To explore the full potentiality of the OSM maps on postgis, we extended the overv/openstreetmap-tile-server docker image to also import pgrouting topologies. Once built, the container can be run to import any of the OSM pbf files, either previously downloaded to a folder mounted as volume or directly downloaded by the container:

docker run \
    -e UPDATES=enabled \
    -v /absolute/path/to/luxembourg.osm.pbf:/data.osm.pbf \
    -v /absolute/path/to/luxembourg.poly:/data.poly \
    -v openstreetmap-data:/var/lib/postgresql/12/main \
    overv/openstreetmap-tile-server \
    import

docker run \
    -e DOWNLOAD_PBF=https://download.geofabrik.de/europe/luxembourg-latest.osm.pbf \
    -e DOWNLOAD_POLY=https://download.geofabrik.de/europe/luxembourg.poly \
    -v openstreetmap-data:/var/lib/postgresql/12/main \
    overv/openstreetmap-tile-server \
    import

The run.sh script is the docker entrypoint. When passing import the DB is set up similarly to the one described in the previous Sect. 6.1.2, i.e. by enabling desired extensions and finally calling osm2pgsql to import the osm file. Check the line here. There are various ways to import pgrouting data. One is to use the osm2pgrouting import tool. An alternative is to use osmconvert to convert the pbf file to osm and then use the osm2po to import the osm data and make it directly routable. This FOSS4G workshop provides a complete tutorial using pgrouting. Sect. 12.1 shows how a routable network topology for pgrouting can be derived from data previously loaded with osm2pgsql. Specifically, planet_osm_roads already provides road information, such as link id (gid), name (name) and geometry (the_geom), which allows us for displaying it as layer in QGIS, as follows:

The network is however currently non-routable. An additional step is required, i.e. a call to the pgr_createTopology function to build a network topology from geometry information.

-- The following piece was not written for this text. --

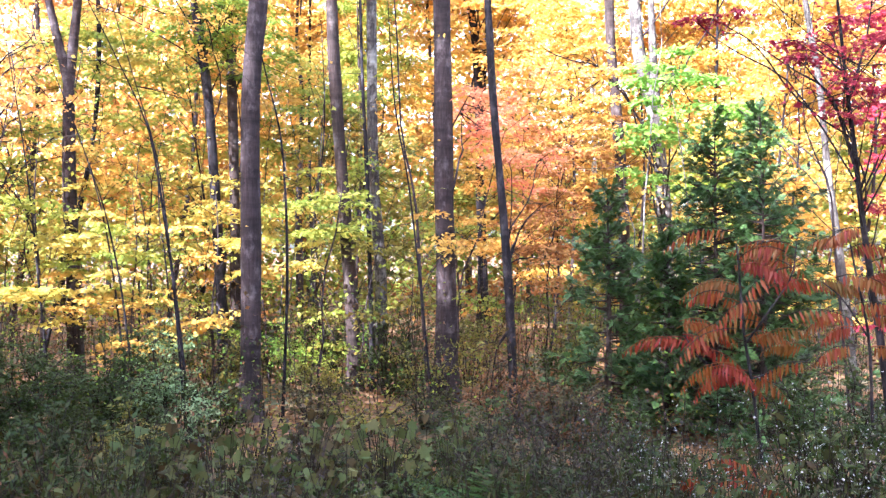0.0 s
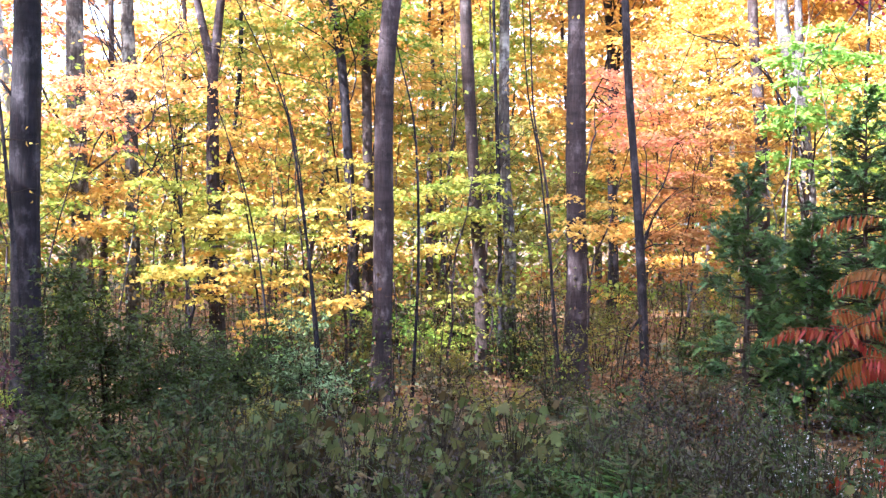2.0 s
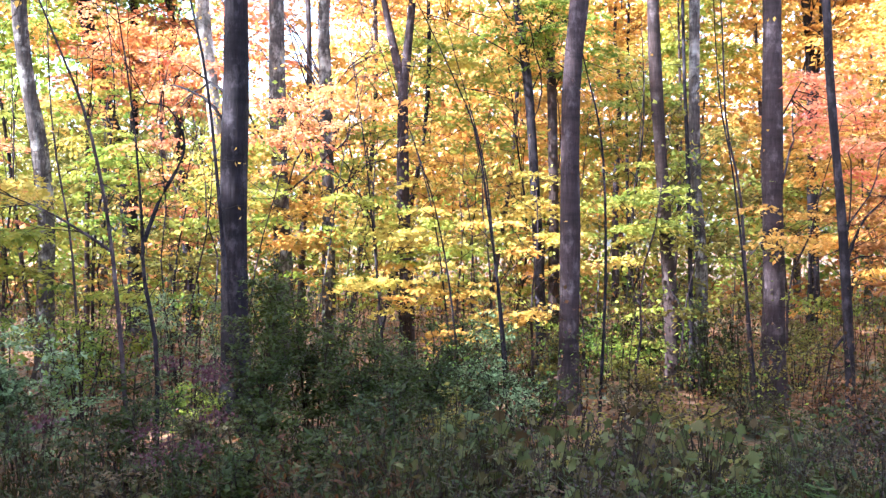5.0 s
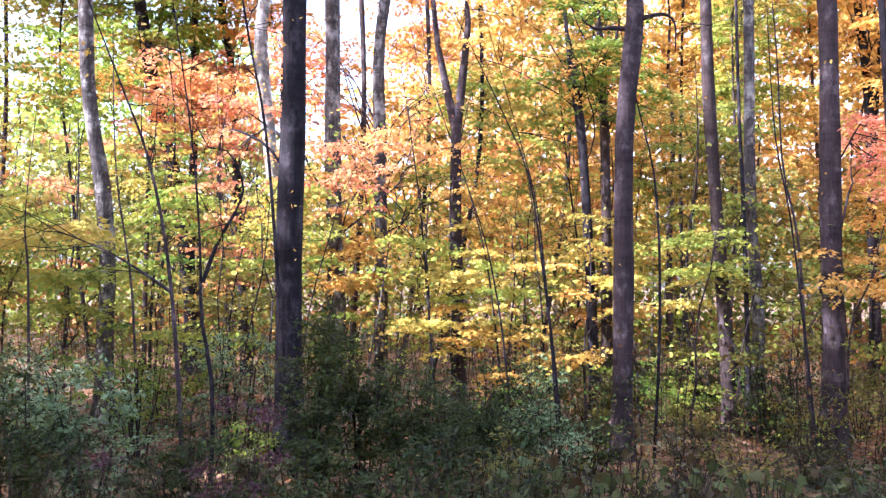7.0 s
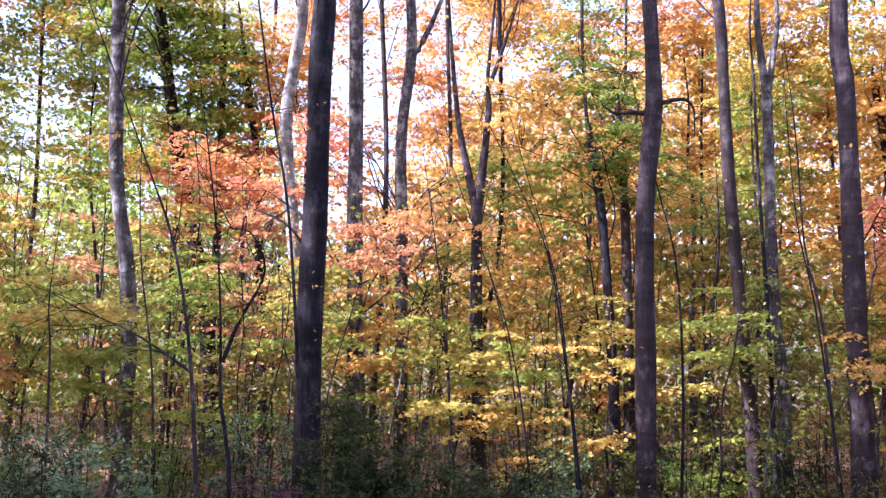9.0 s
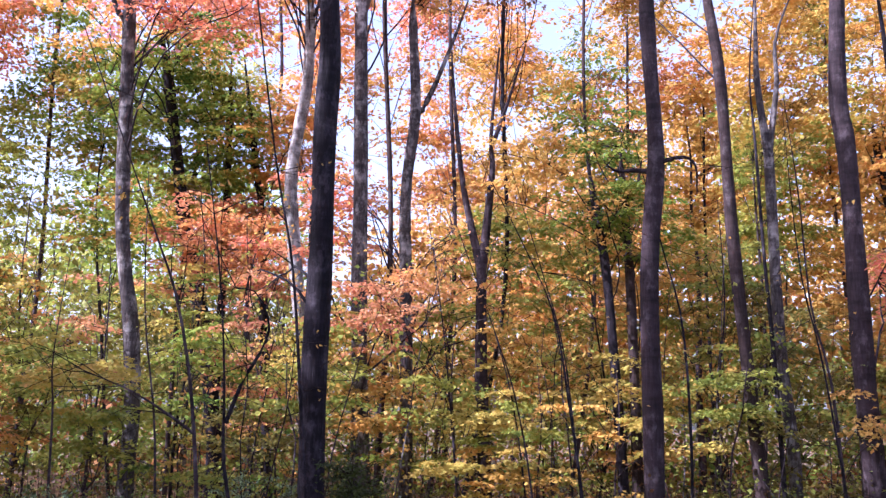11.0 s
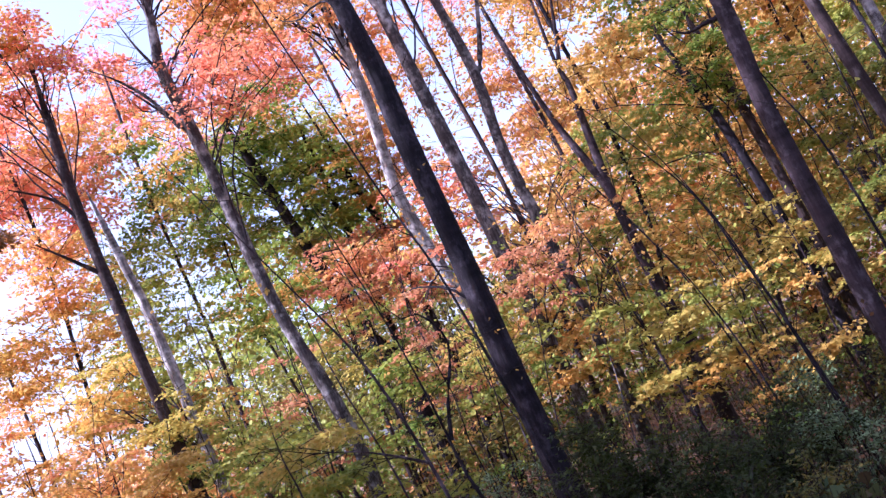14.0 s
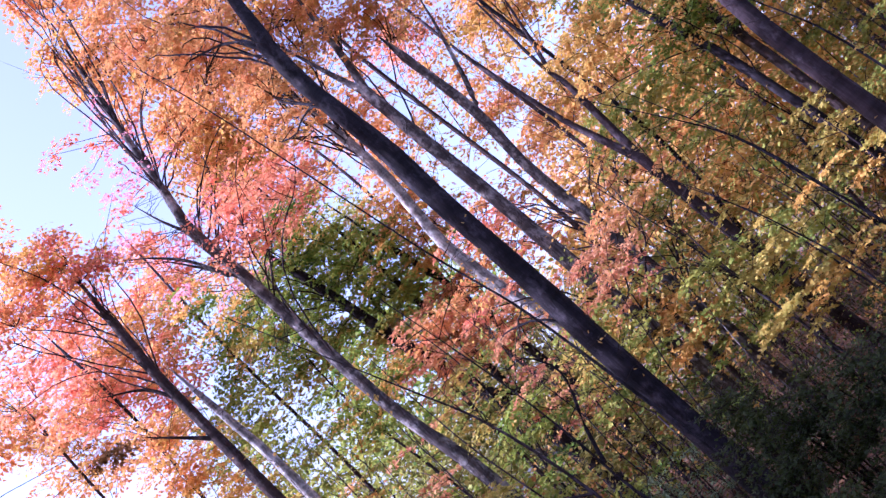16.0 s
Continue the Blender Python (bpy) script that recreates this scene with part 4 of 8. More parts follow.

In detail, the source and target columns are added to the planet_osm_roads table and a "SELECT pgr_createTopology('planet_osm_roads', 0.00001, 'way', 'osm_id');" is run.  A new table named planet_osm_roads_vertices_pgr was now added.  The source and target columns in planet_osm_roads correspond to an id in the planet_osm_roads_vertices_pgr table.

Simple routing analyses can be performed, for instance:

SELECT * FROM pgr_dijkstra('

    SELECT osm_id AS id,

         source,

         target,

         cost_minutes AS cost

        FROM planet_osm_roads',

    13224, 6549, directed := false);

Please note that the pgRoutingLayer plugin for QGIS may also be handy for routing analyses.

Once the import process is done, the container can be run as follows:

docker run \
    -p 8088:80 \
    -p 50432:5432 \
    -e PGPASSWORD=secret \
    -v openstreetmap-data:/var/lib/postgresql/12/main \
    -d overv/openstreetmap-tile-server \
    run

A leaflet demo is now available at http://localhost:8088/tile/{z}/{x}/{y}.png to query the tile server.

This should also provide an extendable starting point to develop web applications with Leaflet. 

Bibliography

1. Regina O. Obe and Leo S. Hsu. 2015. PostGIS in Action (2nd. ed.). Manning Publications Co., USA.

2. Regina O. Obe, Leo S. Hsu, and Gary E. Sherman. 2017. PgRouting: A Practical Guide. Locate Press, Chugiak, AK.